> [Collected material]:
***
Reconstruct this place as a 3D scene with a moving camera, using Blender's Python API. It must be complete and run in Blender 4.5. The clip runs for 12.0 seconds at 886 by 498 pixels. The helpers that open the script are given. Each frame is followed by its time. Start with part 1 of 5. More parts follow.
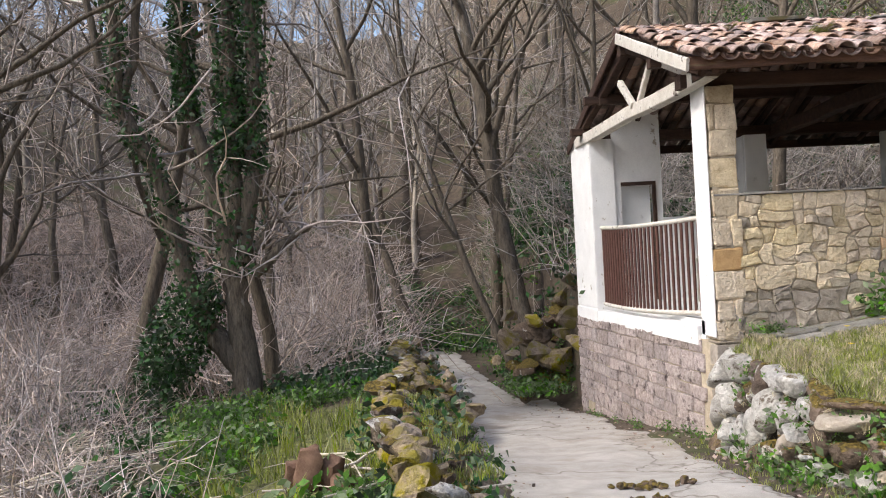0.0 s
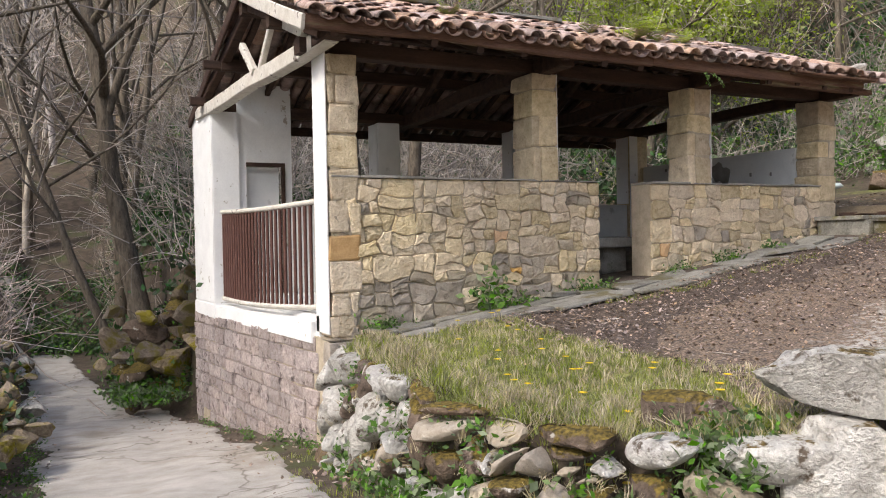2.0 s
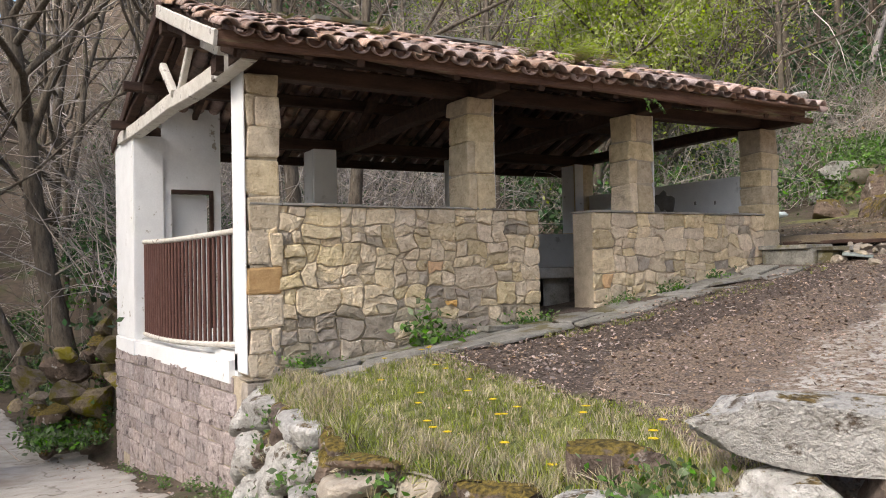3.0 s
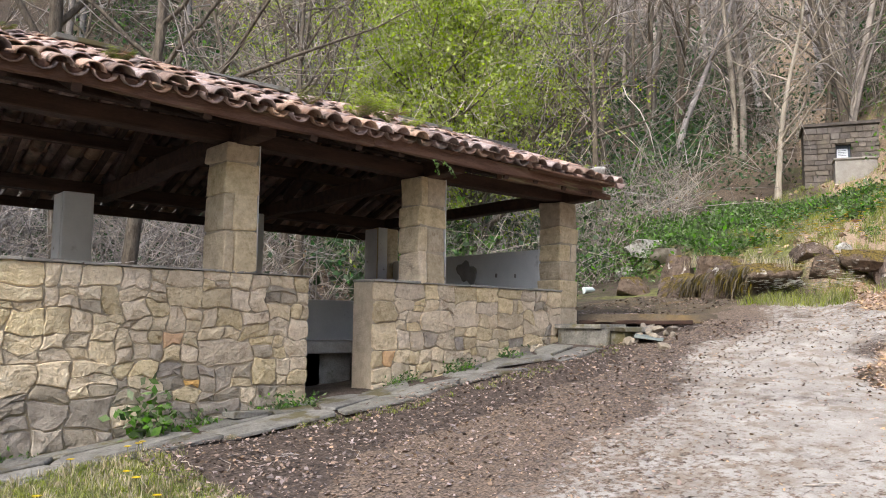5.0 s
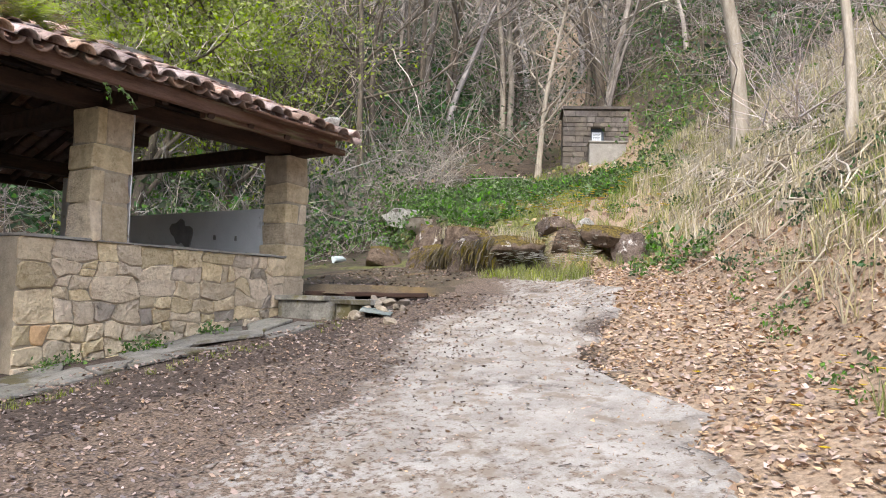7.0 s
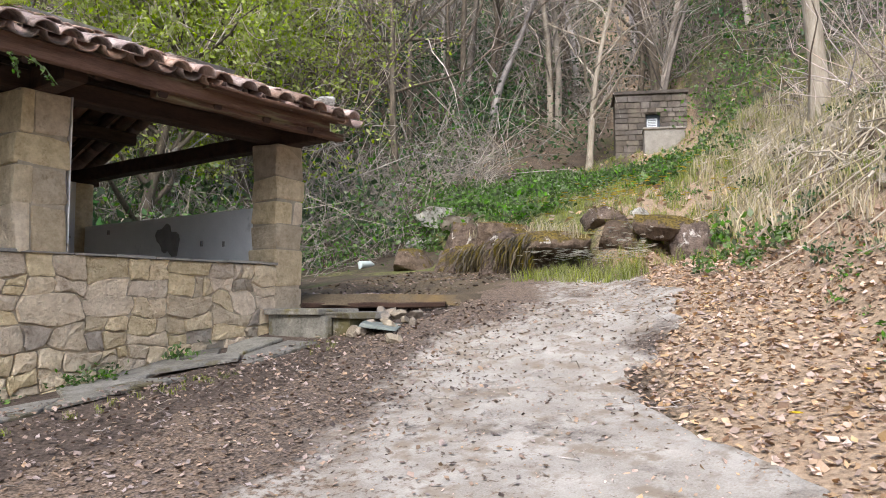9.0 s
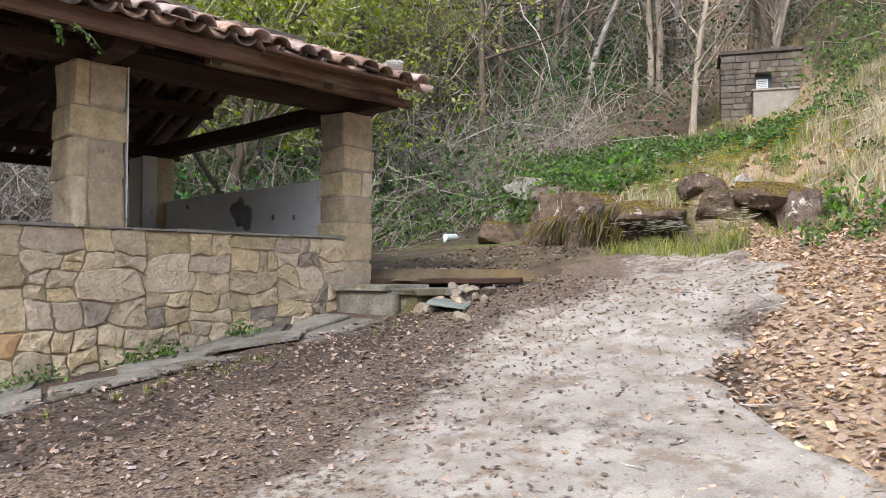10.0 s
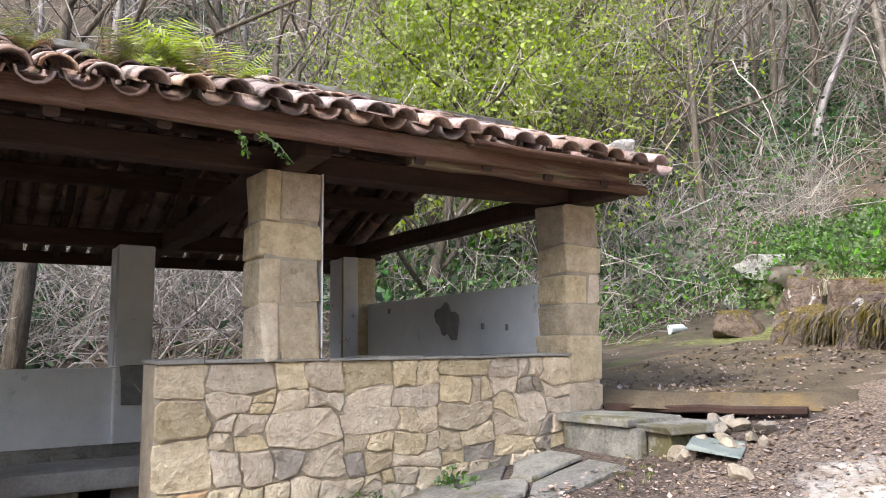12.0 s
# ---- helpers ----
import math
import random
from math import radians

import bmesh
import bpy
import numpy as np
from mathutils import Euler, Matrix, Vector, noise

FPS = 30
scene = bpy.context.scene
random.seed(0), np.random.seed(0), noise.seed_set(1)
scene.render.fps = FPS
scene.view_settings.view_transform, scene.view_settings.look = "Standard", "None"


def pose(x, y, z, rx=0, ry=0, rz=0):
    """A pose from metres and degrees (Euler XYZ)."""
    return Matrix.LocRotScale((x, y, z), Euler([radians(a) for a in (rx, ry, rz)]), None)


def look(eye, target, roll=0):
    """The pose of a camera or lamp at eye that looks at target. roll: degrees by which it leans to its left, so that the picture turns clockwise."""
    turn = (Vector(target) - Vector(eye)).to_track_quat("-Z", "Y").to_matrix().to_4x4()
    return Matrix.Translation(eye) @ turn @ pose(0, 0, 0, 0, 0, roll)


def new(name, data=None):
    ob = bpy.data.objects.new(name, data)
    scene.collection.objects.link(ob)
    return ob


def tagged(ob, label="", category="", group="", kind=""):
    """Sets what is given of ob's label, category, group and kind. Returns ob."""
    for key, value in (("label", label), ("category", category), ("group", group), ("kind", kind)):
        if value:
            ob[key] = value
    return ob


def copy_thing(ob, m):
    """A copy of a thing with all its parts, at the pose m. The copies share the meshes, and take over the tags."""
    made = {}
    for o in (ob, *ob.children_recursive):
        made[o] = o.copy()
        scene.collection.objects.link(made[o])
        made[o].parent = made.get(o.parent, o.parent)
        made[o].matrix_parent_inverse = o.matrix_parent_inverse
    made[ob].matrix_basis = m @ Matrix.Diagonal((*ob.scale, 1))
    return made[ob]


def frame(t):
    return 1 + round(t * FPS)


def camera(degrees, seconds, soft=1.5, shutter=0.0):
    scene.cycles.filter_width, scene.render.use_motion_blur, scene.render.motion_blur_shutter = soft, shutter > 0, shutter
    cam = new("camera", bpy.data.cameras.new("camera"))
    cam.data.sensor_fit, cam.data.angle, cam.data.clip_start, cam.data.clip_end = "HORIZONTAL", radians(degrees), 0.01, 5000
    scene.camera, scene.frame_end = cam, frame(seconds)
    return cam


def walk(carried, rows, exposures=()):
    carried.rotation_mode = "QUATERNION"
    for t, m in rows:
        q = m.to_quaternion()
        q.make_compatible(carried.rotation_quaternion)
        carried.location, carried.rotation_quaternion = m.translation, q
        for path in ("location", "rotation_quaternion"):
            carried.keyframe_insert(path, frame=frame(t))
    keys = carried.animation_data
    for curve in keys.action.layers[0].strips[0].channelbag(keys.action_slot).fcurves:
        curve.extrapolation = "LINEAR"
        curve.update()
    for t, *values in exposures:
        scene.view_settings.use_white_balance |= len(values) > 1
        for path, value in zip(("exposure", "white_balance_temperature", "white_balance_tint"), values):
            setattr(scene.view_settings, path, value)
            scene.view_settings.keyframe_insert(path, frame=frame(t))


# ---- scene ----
cam = camera(59.7, 12.0, soft=1.0)
PATH = [
    (0, (1.867, 0.815, 1.739), (1.958, 2.813, 1.742), -3.0),
    (0.5, (2.07, 1.202, 1.643), (2.457, 3.164, 1.599), -3.5),
    (1, (2.307, 1.471, 1.62), (2.79, 3.411, 1.56), -3.7),
    (1.5, (2.602, 1.699, 1.58), (3.216, 3.597, 1.447), -1.5),
    (2, (2.788, 1.962, 1.574), (3.703, 3.74, 1.538), -1.0),
    (2.5, (3.01, 2.107, 1.564), (4.0, 3.845, 1.576), -1.5),
    (4.3, (4.053, 2.591, 1.709), (5.154, 4.257, 1.826), 0.9),
    (4.5, (4.183, 2.618, 1.701), (5.328, 4.253, 1.829), 0.3),
    (5, (4.557, 2.705, 1.733), (5.893, 4.181, 1.925), 0.8),
    (5.5, (4.965, 2.733, 1.768), (6.327, 4.188, 1.942), 1.7),
    (6, (5.309, 2.747, 1.778), (6.909, 3.932, 1.967), 1.7),
    (6.5, (5.723, 2.933, 1.766), (7.505, 3.825, 1.938), 1.8),
    (7, (6.073, 3.01, 1.747), (7.769, 4.062, 1.878), 1.7),
    (7.2, (6.26, 3.108, 1.749), (7.955, 4.166, 1.827), 1.4),
    (8.8, (7.58, 3.538, 1.814), (9.2, 4.701, 1.968), -0.2),
    (9, (7.655, 3.513, 1.823), (9.265, 4.691, 1.959), 0.1),
    (9.5, (7.94, 3.482, 1.789), (9.348, 4.9, 1.87), 1.1),
    (10, (8.212, 3.619, 1.856), (9.658, 4.999, 1.92), 0.2),
    (10.5, (8.406, 3.939, 1.995), (9.833, 5.339, 2.066), -1.4),
    (11, (8.64, 4.243, 2.079), (9.866, 5.814, 2.24), -1.2),
    (11.5, (8.773, 4.54, 2.199), (9.887, 6.194, 2.35), -1.2),
    (12, (8.803, 4.726, 2.297), (9.854, 6.409, 2.545), -0.6),
]
walk(cam, [(t, look(eye, target, roll)) for t, eye, target, roll in PATH], exposures=[(0.0, 1.0, 6500, 10), (1.0, 1.13, 6500, 10), (2.5, 0.9, 6650, 10), (4.5, 1.05, 6450, 10), (6.5, 1.1, 6250, 10), (9.5, 1.0, 6300, 10), (10.5, 1.08, 6350, 10), (11.3, 1.38, 6200, 10), (12.0, 1.6, 6150, 10)])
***
> [Exercise requirements]: Reproduce the material word for word. Any pictures should be left out of the copy.

> [Output]:
Reconstruct this place as a 3D scene with a moving camera, using Blender's Python API. It must be complete and run in Blender 4.5. The clip runs for 12.0 seconds at 886 by 498 pixels. The helpers that open the script are given. Each frame is followed by its time. Start with part 1 of 5. More parts follow.
0.0 s
2.0 s
3.0 s
5.0 s
7.0 s
9.0 s
10.0 s
12.0 s
# ---- helpers ----
import math
import random
from math import radians

import bmesh
import bpy
import numpy as np
from mathutils import Euler, Matrix, Vector, noise

FPS = 30
scene = bpy.context.scene
random.seed(0), np.random.seed(0), noise.seed_set(1)
scene.render.fps = FPS
scene.view_settings.view_transform, scene.view_settings.look = "Standard", "None"


def pose(x, y, z, rx=0, ry=0, rz=0):
    """A pose from metres and degrees (Euler XYZ)."""
    return Matrix.LocRotScale((x, y, z), Euler([radians(a) for a in (rx, ry, rz)]), None)


def look(eye, target, roll=0):
    """The pose of a camera or lamp at eye that looks at target. roll: degrees by which it leans to its left, so that the picture turns clockwise."""
    turn = (Vector(target) - Vector(eye)).to_track_quat("-Z", "Y").to_matrix().to_4x4()
    return Matrix.Translation(eye) @ turn @ pose(0, 0, 0, 0, 0, roll)


def new(name, data=None):
    ob = bpy.data.objects.new(name, data)
    scene.collection.objects.link(ob)
    return ob


def tagged(ob, label="", category="", group="", kind=""):
    """Sets what is given of ob's label, category, group and kind. Returns ob."""
    for key, value in (("label", label), ("category", category), ("group", group), ("kind", kind)):
        if value:
            ob[key] = value
    return ob


def copy_thing(ob, m):
    """A copy of a thing with all its parts, at the pose m. The copies share the meshes, and take over the tags."""
    made = {}
    for o in (ob, *ob.children_recursive):
        made[o] = o.copy()
        scene.collection.objects.link(made[o])
        made[o].parent = made.get(o.parent, o.parent)
        made[o].matrix_parent_inverse = o.matrix_parent_inverse
    made[ob].matrix_basis = m @ Matrix.Diagonal((*ob.scale, 1))
    return made[ob]


def frame(t):
    return 1 + round(t * FPS)


def camera(degrees, seconds, soft=1.5, shutter=0.0):
    scene.cycles.filter_width, scene.render.use_motion_blur, scene.render.motion_blur_shutter = soft, shutter > 0, shutter
    cam = new("camera", bpy.data.cameras.new("camera"))
    cam.data.sensor_fit, cam.data.angle, cam.data.clip_start, cam.data.clip_end = "HORIZONTAL", radians(degrees), 0.01, 5000
    scene.camera, scene.frame_end = cam, frame(seconds)
    return cam


def walk(carried, rows, exposures=()):
    carried.rotation_mode = "QUATERNION"
    for t, m in rows:
        q = m.to_quaternion()
        q.make_compatible(carried.rotation_quaternion)
        carried.location, carried.rotation_quaternion = m.translation, q
        for path in ("location", "rotation_quaternion"):
            carried.keyframe_insert(path, frame=frame(t))
    keys = carried.animation_data
    for curve in keys.action.layers[0].strips[0].channelbag(keys.action_slot).fcurves:
        curve.extrapolation = "LINEAR"
        curve.update()
    for t, *values in exposures:
        scene.view_settings.use_white_balance |= len(values) > 1
        for path, value in zip(("exposure", "white_balance_temperature", "white_balance_tint"), values):
            setattr(scene.view_settings, path, value)
            scene.view_settings.keyframe_insert(path, frame=frame(t))


# ---- scene ----
cam = camera(59.7, 12.0, soft=1.0)
PATH = [
    (0, (1.867, 0.815, 1.739), (1.958, 2.813, 1.742), -3.0),
    (0.5, (2.07, 1.202, 1.643), (2.457, 3.164, 1.599), -3.5),
    (1, (2.307, 1.471, 1.62), (2.79, 3.411, 1.56), -3.7),
    (1.5, (2.602, 1.699, 1.58), (3.216, 3.597, 1.447), -1.5),
    (2, (2.788, 1.962, 1.574), (3.703, 3.74, 1.538), -1.0),
    (2.5, (3.01, 2.107, 1.564), (4.0, 3.845, 1.576), -1.5),
    (4.3, (4.053, 2.591, 1.709), (5.154, 4.257, 1.826), 0.9),
    (4.5, (4.183, 2.618, 1.701), (5.328, 4.253, 1.829), 0.3),
    (5, (4.557, 2.705, 1.733), (5.893, 4.181, 1.925), 0.8),
    (5.5, (4.965, 2.733, 1.768), (6.327, 4.188, 1.942), 1.7),
    (6, (5.309, 2.747, 1.778), (6.909, 3.932, 1.967), 1.7),
    (6.5, (5.723, 2.933, 1.766), (7.505, 3.825, 1.938), 1.8),
    (7, (6.073, 3.01, 1.747), (7.769, 4.062, 1.878), 1.7),
    (7.2, (6.26, 3.108, 1.749), (7.955, 4.166, 1.827), 1.4),
    (8.8, (7.58, 3.538, 1.814), (9.2, 4.701, 1.968), -0.2),
    (9, (7.655, 3.513, 1.823), (9.265, 4.691, 1.959), 0.1),
    (9.5, (7.94, 3.482, 1.789), (9.348, 4.9, 1.87), 1.1),
    (10, (8.212, 3.619, 1.856), (9.658, 4.999, 1.92), 0.2),
    (10.5, (8.406, 3.939, 1.995), (9.833, 5.339, 2.066), -1.4),
    (11, (8.64, 4.243, 2.079), (9.866, 5.814, 2.24), -1.2),
    (11.5, (8.773, 4.54, 2.199), (9.887, 6.194, 2.35), -1.2),
    (12, (8.803, 4.726, 2.297), (9.854, 6.409, 2.545), -0.6),
]
walk(cam, [(t, look(eye, target, roll)) for t, eye, target, roll in PATH], exposures=[(0.0, 1.0, 6500, 10), (1.0, 1.13, 6500, 10), (2.5, 0.9, 6650, 10), (4.5, 1.05, 6450, 10), (6.5, 1.1, 6250, 10), (9.5, 1.0, 6300, 10), (10.5, 1.08, 6350, 10), (11.3, 1.38, 6200, 10), (12.0, 1.6, 6150, 10)])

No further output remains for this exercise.